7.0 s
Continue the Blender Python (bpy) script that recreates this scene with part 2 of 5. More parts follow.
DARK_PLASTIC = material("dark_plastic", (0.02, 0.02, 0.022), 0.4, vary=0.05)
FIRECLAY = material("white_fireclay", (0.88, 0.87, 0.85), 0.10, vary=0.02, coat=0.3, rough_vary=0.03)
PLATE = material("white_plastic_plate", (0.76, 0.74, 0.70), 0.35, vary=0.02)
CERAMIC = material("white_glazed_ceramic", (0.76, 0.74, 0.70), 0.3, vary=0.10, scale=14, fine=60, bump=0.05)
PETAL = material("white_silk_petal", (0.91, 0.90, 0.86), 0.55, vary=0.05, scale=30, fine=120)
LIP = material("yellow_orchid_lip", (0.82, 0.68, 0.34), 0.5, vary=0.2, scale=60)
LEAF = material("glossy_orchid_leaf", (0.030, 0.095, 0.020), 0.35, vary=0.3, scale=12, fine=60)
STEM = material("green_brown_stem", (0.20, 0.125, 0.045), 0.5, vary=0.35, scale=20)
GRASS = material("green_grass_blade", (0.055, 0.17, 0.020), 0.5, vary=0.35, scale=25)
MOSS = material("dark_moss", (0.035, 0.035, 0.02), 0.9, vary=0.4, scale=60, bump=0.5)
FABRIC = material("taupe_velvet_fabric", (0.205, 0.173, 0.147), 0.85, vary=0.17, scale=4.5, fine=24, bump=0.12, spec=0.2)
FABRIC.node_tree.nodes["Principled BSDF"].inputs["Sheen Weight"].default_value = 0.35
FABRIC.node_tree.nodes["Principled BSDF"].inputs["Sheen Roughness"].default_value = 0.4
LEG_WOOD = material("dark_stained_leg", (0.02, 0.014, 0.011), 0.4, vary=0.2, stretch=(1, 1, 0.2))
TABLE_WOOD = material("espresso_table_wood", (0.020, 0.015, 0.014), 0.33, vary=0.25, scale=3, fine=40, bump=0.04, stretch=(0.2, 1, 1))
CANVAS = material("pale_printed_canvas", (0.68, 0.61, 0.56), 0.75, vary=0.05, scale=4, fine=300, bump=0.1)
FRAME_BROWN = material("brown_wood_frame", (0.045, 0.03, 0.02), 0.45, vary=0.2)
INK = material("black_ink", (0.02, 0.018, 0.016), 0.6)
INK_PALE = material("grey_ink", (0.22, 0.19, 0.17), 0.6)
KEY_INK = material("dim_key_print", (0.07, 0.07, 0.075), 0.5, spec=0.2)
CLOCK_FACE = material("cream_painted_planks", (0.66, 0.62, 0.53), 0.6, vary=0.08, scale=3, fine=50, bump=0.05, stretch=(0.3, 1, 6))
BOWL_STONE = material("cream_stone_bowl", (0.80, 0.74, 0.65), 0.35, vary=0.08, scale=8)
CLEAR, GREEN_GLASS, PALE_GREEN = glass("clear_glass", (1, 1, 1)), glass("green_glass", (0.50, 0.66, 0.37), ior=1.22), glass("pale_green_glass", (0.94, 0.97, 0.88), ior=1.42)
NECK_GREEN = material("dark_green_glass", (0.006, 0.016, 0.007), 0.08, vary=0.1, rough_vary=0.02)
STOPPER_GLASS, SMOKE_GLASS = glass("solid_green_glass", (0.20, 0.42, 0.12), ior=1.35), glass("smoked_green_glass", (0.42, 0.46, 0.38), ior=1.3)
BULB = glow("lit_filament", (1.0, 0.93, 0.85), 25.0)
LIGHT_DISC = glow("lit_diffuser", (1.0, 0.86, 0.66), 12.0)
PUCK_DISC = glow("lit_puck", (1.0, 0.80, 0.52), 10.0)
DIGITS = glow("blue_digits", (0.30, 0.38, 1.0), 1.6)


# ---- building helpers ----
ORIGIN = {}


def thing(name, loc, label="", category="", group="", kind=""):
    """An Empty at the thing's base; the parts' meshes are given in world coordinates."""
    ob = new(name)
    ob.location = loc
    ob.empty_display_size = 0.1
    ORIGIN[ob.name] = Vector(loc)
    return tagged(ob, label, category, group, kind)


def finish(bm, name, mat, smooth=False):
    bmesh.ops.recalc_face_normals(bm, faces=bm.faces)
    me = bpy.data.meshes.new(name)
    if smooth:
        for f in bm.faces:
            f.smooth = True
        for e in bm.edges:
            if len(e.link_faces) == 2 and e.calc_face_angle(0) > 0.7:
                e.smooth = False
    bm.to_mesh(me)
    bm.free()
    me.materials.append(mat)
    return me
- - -
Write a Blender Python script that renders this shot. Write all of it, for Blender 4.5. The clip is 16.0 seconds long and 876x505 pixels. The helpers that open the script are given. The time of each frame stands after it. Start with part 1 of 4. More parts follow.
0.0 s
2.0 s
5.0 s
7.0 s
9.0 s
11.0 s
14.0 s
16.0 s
- - -
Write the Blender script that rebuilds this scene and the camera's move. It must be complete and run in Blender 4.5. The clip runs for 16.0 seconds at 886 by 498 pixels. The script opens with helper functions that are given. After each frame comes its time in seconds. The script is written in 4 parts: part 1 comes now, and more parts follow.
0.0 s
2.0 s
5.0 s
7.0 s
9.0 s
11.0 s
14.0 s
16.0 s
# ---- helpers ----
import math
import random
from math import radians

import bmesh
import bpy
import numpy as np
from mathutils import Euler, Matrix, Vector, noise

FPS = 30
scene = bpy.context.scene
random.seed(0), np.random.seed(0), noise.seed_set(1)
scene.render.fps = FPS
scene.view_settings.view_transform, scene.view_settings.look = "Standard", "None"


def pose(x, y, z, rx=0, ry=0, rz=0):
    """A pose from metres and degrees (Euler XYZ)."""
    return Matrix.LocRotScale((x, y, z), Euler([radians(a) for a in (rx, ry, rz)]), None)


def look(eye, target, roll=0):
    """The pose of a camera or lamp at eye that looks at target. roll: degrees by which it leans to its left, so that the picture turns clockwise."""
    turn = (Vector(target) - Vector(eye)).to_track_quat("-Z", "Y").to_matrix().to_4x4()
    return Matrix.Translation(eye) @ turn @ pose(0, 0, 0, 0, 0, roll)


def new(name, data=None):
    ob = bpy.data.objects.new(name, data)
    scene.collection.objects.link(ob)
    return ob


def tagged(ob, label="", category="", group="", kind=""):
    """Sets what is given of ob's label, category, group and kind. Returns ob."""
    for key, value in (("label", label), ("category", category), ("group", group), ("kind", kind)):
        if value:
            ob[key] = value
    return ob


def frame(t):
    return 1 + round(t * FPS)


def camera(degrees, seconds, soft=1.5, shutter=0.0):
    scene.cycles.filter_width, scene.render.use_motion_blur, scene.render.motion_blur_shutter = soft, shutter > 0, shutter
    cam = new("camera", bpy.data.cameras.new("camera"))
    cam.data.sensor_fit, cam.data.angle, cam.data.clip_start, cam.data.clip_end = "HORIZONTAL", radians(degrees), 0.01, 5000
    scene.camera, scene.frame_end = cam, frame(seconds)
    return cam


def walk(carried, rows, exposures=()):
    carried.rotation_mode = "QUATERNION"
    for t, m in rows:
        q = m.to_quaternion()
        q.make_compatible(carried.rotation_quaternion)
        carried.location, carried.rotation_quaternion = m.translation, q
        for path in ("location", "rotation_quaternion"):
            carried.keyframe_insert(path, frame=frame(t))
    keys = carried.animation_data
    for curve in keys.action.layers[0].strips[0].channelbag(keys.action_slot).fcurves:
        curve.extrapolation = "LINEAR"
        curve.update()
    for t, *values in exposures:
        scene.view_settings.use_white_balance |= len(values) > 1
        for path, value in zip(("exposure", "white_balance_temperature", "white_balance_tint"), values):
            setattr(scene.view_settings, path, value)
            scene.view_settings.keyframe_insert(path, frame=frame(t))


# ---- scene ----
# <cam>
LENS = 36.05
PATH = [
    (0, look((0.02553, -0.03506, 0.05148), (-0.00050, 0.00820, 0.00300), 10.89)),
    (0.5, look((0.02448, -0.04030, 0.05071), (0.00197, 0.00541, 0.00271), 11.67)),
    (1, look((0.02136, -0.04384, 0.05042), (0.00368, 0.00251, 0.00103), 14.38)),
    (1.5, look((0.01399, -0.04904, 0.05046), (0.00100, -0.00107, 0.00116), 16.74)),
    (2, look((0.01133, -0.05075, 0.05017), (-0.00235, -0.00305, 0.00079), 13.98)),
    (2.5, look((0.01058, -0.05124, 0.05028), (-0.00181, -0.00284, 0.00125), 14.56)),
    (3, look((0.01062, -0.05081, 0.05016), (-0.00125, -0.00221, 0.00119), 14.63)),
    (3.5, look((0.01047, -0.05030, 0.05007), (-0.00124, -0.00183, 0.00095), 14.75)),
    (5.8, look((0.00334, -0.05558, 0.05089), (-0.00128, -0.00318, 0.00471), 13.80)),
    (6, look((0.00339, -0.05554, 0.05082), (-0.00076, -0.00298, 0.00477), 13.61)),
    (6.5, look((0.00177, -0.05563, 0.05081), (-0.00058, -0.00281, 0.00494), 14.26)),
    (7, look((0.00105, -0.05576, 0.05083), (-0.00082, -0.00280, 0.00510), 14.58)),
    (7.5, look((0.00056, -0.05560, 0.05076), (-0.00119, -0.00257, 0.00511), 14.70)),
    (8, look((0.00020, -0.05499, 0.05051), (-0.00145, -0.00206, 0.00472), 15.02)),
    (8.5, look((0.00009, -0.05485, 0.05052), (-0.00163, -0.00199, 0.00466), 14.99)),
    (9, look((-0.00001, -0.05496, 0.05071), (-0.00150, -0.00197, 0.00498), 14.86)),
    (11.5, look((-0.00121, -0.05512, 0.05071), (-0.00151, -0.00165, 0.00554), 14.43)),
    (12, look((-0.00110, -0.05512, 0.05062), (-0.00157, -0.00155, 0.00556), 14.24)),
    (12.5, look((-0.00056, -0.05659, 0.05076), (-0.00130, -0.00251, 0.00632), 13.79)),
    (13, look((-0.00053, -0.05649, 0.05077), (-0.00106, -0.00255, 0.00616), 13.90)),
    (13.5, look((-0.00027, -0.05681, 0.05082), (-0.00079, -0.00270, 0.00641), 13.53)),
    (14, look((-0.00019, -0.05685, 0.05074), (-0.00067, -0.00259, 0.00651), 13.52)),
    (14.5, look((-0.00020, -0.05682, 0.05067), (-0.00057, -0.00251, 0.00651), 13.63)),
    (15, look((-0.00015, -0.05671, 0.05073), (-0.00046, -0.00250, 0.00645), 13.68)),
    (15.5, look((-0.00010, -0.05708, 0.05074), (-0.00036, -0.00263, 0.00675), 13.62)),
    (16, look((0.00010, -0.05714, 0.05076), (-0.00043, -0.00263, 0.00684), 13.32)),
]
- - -
What is asked:
Go through the records and gather the lines that hold "parts".

Written answer:
Continue the Blender Python (bpy) script that recreates this scene with part 2 of 5. More parts follow.
    """An Empty at the thing's base; the parts' meshes are given in world coordinates."""
Write a Blender Python script that renders this shot. Write all of it, for Blender 4.5. The clip is 16.0 seconds long and 876x505 pixels. The helpers that open the script are given. The time of each frame stands after it. Start with part 1 of 4. More parts follow.
Write the Blender script that rebuilds this scene and the camera's move. It must be complete and run in Blender 4.5. The clip runs for 16.0 seconds at 886 by 498 pixels. The script opens with helper functions that are given. After each frame comes its time in seconds. The script is written in 4 parts: part 1 comes now, and more parts follow.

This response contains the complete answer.